Horacio Ocon, an Argentine tourist who’s been visiting the city of Oaxaca in southern Mexico with his family, woke up one morning with a headache. His throat burned. He smelled smoke.
“I couldn’t breathe. It was really intense,” he said.
He followed the smoke to a heap of trash burning in a huge metal waste bin nearby. “It was really thick smoke. And I was surprised that they were burning it so close. It was terrible. A ton of trash and, in particular, plastics,” he said.
Since early October, burning trash has become the main means of disposing waste for the roughly 700,000 residents of Oaxaca and the surrounding municipalities. That’s around the time when the city closed its trash dump.
In the days following lively Day of the Dead celebrations in early November, the evening skies turned an apocalyptic orange, as smoke from the burning leftover trash tinged the air.
Mayor Francisco Martínez Neri has told residents in several announcements that he’s working hard to find a solution. He hopes to acquire land for a new trash dump and, in the meantime, he’s asking residents to sort their organic waste and recycling in order to reduce trash.

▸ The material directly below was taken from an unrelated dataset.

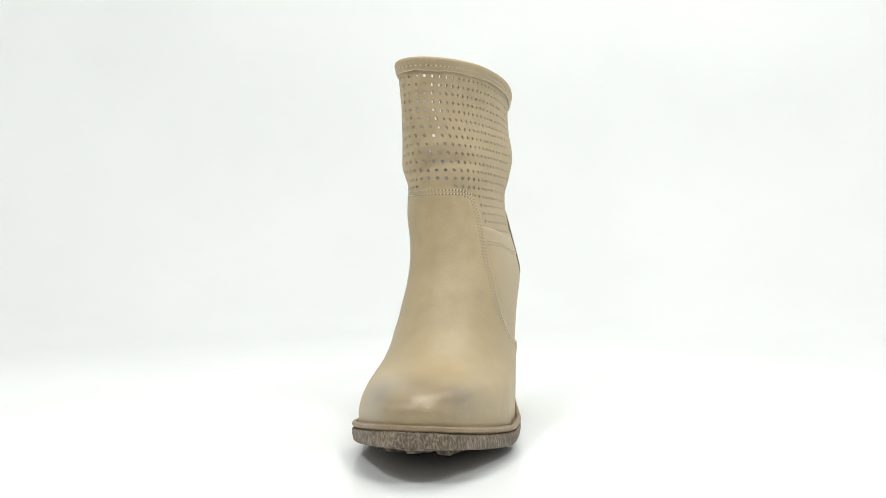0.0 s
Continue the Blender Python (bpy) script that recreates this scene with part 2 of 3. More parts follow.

But Oaxacans say solutions should have been implemented years ago.
“The only answer is to open the dump back up,” lawyer and environmentalist Eduardo Reyes Santiago said last week.
“Because for years, they have not taken the necessary measures. Today, you have this bomb that’s going off.”
Meanwhile, trash is building up. The city of Oaxaca alone generates 1,000 tons of trash a day, which triples during its tourist season. But trash collection has been suspended since early October.
On Nov. 4, the trash collector’s union protested the situation by dumping truckloads of garbage across the city’s historic center and inviting residents to do the same.
Videos, like this one, have been shared widely over social media, showing mounds of garbage piled up in front of government buildings.
“We are fighting for the citizens,” a union representative told a local news outlet.
“They’ve been the most impacted. It’s been over three weeks. And months before the dump was closed, we knew what was coming, but nothing was done.”
This is particularly relevant as the world’s leaders discuss the big picture at COP27, the United Nations’ global climate conference meeting in Egypt this week.
“This is a sign on a small scale that government actors aren’t worried about issues related to the environment,” said Ingrid Sánchez , a Mexican journalist who has been following the situation in Oaxaca closely. “Above all, when there are financial costs.”
Open waste burning produces 11% of global emissions of black carbon, a fine particulate that significantly contributes to global warming.
But today in Oaxaca, much of the trash that isn’t burned is ending up polluting the local environment.
“I live close to a river. And now everyone is dumping their trash there,” said Abril Villegas Garcia, an 18-year-old street vendor in the municipality of Tlalixtac, which shared the trash dump with the state capital Oaxaca.
“Maybe burning impacts the environment, but it’s better than just dumping it,” she said. “The river is really bad now. It’s really polluted. And the mentality of many people is just to keep making it worse.”
In an agreement with the city, trash collectors have now cleaned the city center and begun to collect garbage on one side of town. But there’s still no place to put it. The municipal government says it’s shipping some waste out of state. It’s also begun dumping trash at a former factory in the neighborhood of San Juan Chapultepec.
On Nov. 10, residents responded by protesting and blocking roads. It is clear there is little end in sight to the problem.
“The people are being forced to do what we did before. Burn trash. Burn plastic. The pollution is getting worse. People are throwing it all on the outskirts of the city, into the rivers. A lot of people are tired. So, they are leaving it in the streets,” said Jesús García Santiago, who runs a convenience store to the east of the city.
“We have no answer from the local government. … But we also need to be conscious about all of the trash that we produce and consume.”